You've created a complete world for Jennifer and Ellie, with a broad spectrum of friends, coworkers, and employees. Of your secondary characters, who is your favorite and why?

I did love writing Don, the news editor, mostly because I used to have an editor just like him; a wisecracking news junkie, but incredibly loyal to his colleagues. There was proper love between him and Anthony. I also had a soft spot for Moira Parker. She was so much the product of her time, and so obviously destined to be disappointed. I could picture her even before I started to write her.

How much of your own experience as a journalist went into writing Ellie's scenes at the newspaper? Now that you're focusing on fiction, do you miss that daily newsroom environment? What lessons from journalism have you applied to your fiction writing?

I think it took me a good year of being a full-time writer before I stopped missing the adrenaline of the newsroom. And even now, when a big news event happens, I have to resist the urge to call up and ask if they need an extra pair of hands. To get over it, I have a shared office in a small town near where I live; it means I have a fresh source of gossip and a reason to get dressed in the mornings.

And yes, a lot of my experience went into the newsroom scenes. I also went to the British Newspaper Library and immersed myself in newspapers of the day so that I could get a real sense of the preoccupations of the era, its language and advertisements. The asbestos plotline came from a huge advertising pullout on "Asbestos the Wonder Mineral" I found while doing my research.
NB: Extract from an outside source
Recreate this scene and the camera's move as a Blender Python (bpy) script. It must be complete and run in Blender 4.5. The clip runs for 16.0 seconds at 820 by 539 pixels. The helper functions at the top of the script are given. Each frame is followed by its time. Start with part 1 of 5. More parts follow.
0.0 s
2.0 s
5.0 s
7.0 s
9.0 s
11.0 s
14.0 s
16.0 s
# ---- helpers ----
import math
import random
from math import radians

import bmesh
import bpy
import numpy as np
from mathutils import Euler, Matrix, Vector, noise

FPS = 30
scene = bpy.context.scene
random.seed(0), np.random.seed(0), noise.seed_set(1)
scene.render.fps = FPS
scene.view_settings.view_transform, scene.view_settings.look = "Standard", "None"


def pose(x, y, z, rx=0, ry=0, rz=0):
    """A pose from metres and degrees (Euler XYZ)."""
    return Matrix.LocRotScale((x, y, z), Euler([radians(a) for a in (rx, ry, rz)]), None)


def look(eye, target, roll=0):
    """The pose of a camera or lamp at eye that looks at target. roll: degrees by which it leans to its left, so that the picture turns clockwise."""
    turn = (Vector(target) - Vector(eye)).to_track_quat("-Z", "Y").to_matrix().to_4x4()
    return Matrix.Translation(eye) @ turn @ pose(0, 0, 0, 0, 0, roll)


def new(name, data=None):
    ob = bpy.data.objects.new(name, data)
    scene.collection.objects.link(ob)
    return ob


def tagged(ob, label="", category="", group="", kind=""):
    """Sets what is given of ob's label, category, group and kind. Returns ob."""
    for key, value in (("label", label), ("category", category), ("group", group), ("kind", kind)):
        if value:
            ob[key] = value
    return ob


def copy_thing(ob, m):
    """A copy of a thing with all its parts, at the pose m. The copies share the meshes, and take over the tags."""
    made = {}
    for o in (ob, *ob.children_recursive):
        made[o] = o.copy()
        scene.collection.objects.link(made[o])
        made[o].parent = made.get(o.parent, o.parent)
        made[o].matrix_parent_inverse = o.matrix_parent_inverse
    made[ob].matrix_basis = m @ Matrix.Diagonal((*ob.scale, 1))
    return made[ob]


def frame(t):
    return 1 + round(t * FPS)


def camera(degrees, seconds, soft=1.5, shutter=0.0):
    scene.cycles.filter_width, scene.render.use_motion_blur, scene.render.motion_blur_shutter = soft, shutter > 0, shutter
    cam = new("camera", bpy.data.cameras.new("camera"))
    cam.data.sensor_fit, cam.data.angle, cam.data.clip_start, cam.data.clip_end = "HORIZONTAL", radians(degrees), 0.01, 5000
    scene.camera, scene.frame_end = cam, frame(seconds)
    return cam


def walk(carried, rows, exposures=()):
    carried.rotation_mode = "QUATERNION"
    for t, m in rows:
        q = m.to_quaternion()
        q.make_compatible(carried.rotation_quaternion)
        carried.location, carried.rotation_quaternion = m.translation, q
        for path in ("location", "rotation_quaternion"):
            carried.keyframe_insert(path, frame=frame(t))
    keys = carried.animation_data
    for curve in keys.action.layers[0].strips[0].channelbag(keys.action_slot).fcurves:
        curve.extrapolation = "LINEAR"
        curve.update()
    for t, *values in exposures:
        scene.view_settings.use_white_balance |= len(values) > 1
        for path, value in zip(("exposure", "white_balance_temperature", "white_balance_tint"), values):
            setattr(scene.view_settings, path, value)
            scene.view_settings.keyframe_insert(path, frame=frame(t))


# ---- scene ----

Journalism has taught me so many things useful for writing fiction. The first is to see stories everywhere; journalism really teaches you to listen and to ask questions—why is that window always open? Is this wonder mineral really as good as it seems? Why does Mrs. Smith at No. 42 race off as soon as her husband leaves?

It also taught me that it's my responsibility to keep the reader interested. In journalism, if the reader doesn't get beyond the intro, then it's your fault. I can't see the difference with fiction. But mostly—and my publishers love me for this—it means I never miss a deadline.

The first and the last sentence of a novel have tremendous impact on a reader. As a writer, how do you know when you've finally captured those moments? Why did you choose the sentences that you did?

I'm not sure you do know, apart from in your gut. All I know is that I tweak and fiddle until it feels right. And often, until it makes me cry. If my own scenes don't move me, I don't believe they'll move anyone else. So often it's a matter of reworking something until I'm sobbing.

Writing is a very strange profession.